DIRECTIONS FOR THIS TASK - Word for word, restate every line of the listing that follows.
>> Start DATA SHOWN
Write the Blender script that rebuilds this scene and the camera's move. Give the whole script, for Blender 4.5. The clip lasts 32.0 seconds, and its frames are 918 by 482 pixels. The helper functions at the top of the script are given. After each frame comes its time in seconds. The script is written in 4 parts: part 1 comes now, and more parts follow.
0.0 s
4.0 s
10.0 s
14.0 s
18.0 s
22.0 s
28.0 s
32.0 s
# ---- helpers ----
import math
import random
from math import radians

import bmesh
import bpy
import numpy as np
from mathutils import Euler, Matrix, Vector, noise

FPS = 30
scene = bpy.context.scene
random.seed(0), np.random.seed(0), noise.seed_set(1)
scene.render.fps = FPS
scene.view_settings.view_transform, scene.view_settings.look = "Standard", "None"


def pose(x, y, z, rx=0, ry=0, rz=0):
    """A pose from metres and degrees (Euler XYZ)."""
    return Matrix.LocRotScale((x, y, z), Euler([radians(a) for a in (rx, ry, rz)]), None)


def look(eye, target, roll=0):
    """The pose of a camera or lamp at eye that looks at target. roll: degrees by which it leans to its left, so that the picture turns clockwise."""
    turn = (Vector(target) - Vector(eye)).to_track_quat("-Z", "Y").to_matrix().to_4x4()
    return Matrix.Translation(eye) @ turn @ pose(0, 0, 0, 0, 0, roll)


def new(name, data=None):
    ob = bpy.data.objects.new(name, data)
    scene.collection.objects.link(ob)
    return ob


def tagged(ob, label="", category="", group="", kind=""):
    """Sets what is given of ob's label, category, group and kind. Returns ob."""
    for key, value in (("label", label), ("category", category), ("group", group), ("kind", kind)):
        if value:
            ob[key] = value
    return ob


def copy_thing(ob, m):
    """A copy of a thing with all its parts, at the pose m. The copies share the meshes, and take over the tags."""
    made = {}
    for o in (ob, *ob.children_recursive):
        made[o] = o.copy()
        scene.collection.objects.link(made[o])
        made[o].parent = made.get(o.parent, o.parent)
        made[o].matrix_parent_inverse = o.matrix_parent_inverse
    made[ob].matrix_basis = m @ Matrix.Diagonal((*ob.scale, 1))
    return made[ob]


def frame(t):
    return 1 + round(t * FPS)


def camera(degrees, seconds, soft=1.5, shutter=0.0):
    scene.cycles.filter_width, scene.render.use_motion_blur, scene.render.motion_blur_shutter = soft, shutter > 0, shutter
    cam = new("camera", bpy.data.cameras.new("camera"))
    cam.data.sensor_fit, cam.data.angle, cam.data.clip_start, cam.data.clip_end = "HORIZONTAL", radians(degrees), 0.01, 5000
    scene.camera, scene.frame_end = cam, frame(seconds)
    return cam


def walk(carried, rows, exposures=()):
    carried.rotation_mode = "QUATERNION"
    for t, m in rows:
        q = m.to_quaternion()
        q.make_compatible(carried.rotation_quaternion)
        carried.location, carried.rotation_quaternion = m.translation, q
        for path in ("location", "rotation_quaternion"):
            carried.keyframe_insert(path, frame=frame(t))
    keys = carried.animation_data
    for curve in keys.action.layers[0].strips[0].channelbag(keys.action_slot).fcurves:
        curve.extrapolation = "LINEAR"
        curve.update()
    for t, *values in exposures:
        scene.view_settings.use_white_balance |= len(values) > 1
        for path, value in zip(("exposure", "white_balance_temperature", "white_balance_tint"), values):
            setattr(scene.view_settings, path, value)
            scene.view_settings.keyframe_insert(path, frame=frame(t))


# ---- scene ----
>> End DATA SHOWN
RESULT -
Write the Blender script that rebuilds this scene and the camera's move. Give the whole script, for Blender 4.5. The clip lasts 32.0 seconds, and its frames are 918 by 482 pixels. The helper functions at the top of the script are given. After each frame comes its time in seconds. The script is written in 4 parts: part 1 comes now, and more parts follow.
0.0 s
4.0 s
10.0 s
14.0 s
18.0 s
22.0 s
28.0 s
32.0 s
# ---- helpers ----
import math
import random
from math import radians

import bmesh
import bpy
import numpy as np
from mathutils import Euler, Matrix, Vector, noise

FPS = 30
scene = bpy.context.scene
random.seed(0), np.random.seed(0), noise.seed_set(1)
scene.render.fps = FPS
scene.view_settings.view_transform, scene.view_settings.look = "Standard", "None"


def pose(x, y, z, rx=0, ry=0, rz=0):
    """A pose from metres and degrees (Euler XYZ)."""
    return Matrix.LocRotScale((x, y, z), Euler([radians(a) for a in (rx, ry, rz)]), None)


def look(eye, target, roll=0):
    """The pose of a camera or lamp at eye that looks at target. roll: degrees by which it leans to its left, so that the picture turns clockwise."""
    turn = (Vector(target) - Vector(eye)).to_track_quat("-Z", "Y").to_matrix().to_4x4()
    return Matrix.Translation(eye) @ turn @ pose(0, 0, 0, 0, 0, roll)


def new(name, data=None):
    ob = bpy.data.objects.new(name, data)
    scene.collection.objects.link(ob)
    return ob


def tagged(ob, label="", category="", group="", kind=""):
    """Sets what is given of ob's label, category, group and kind. Returns ob."""
    for key, value in (("label", label), ("category", category), ("group", group), ("kind", kind)):
        if value:
            ob[key] = value
    return ob


def copy_thing(ob, m):
    """A copy of a thing with all its parts, at the pose m. The copies share the meshes, and take over the tags."""
    made = {}
    for o in (ob, *ob.children_recursive):
        made[o] = o.copy()
        scene.collection.objects.link(made[o])
        made[o].parent = made.get(o.parent, o.parent)
        made[o].matrix_parent_inverse = o.matrix_parent_inverse
    made[ob].matrix_basis = m @ Matrix.Diagonal((*ob.scale, 1))
    return made[ob]


def frame(t):
    return 1 + round(t * FPS)


def camera(degrees, seconds, soft=1.5, shutter=0.0):
    scene.cycles.filter_width, scene.render.use_motion_blur, scene.render.motion_blur_shutter = soft, shutter > 0, shutter
    cam = new("camera", bpy.data.cameras.new("camera"))
    cam.data.sensor_fit, cam.data.angle, cam.data.clip_start, cam.data.clip_end = "HORIZONTAL", radians(degrees), 0.01, 5000
    scene.camera, scene.frame_end = cam, frame(seconds)
    return cam


def walk(carried, rows, exposures=()):
    carried.rotation_mode = "QUATERNION"
    for t, m in rows:
        q = m.to_quaternion()
        q.make_compatible(carried.rotation_quaternion)
        carried.location, carried.rotation_quaternion = m.translation, q
        for path in ("location", "rotation_quaternion"):
            carried.keyframe_insert(path, frame=frame(t))
    keys = carried.animation_data
    for curve in keys.action.layers[0].strips[0].channelbag(keys.action_slot).fcurves:
        curve.extrapolation = "LINEAR"
        curve.update()
    for t, *values in exposures:
        scene.view_settings.use_white_balance |= len(values) > 1
        for path, value in zip(("exposure", "white_balance_temperature", "white_balance_tint"), values):
            setattr(scene.view_settings, path, value)
            scene.view_settings.keyframe_insert(path, frame=frame(t))


# ---- scene ----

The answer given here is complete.